The principal site of the military’s actions was the former Esma – officially the Armed Forces Mechanics’ School – a complex of buildings in the north of Buenos Aires, where the most notorious clandestine center for detention, torture and assassination operated.
The site of the former Esma was declared a world heritage site by UNESCO, due to its historic significance. Today, the Human Rights Secretariat is there, along with a Museum of Remembrance and different offices that are currently being stripped of most of their resources and personnel.
“There was an enormous wave of firings in December, and those of us who remained have only been able to receive 60% of our March salaries. They’re betting we won’t be able to hang on, and will resign,” one of those working in the former Esma told IPS, after asking to remain anonymous.

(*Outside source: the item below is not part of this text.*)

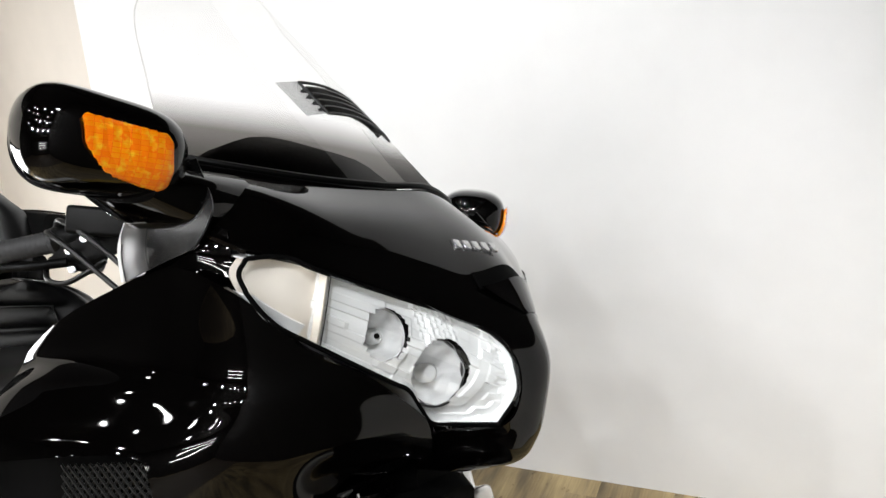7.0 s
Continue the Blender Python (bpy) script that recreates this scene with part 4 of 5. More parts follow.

“The panorama is discouraging. The National Archive for Remembrance, which provides evidence for the trials, is functioning with only half of its staff, and the number of guided visits has dropped greatly,” they added.
In this Esma site the “Haroldo Conti” Cultural Center also functioned, named in honor of a writer who disappeared. The center was used for different artistic activities but was closed in December by direct order of the government.
The same policy of hollowing out is being used at the other sites for remembrance. In El Olimpo, a former Buenos Aires bus terminal that the dictatorship also used as a detention center, there were 22 workers before Milei came to power. Today only 8 are left, according to one of the employees there.
“Those of us who are left aren’t going away. We’re not going to hand the government a win so easily,” affirmed the employee, who also asked not to be identified by name.
All in all, the cultural battle appears to have many more chapters yet to come.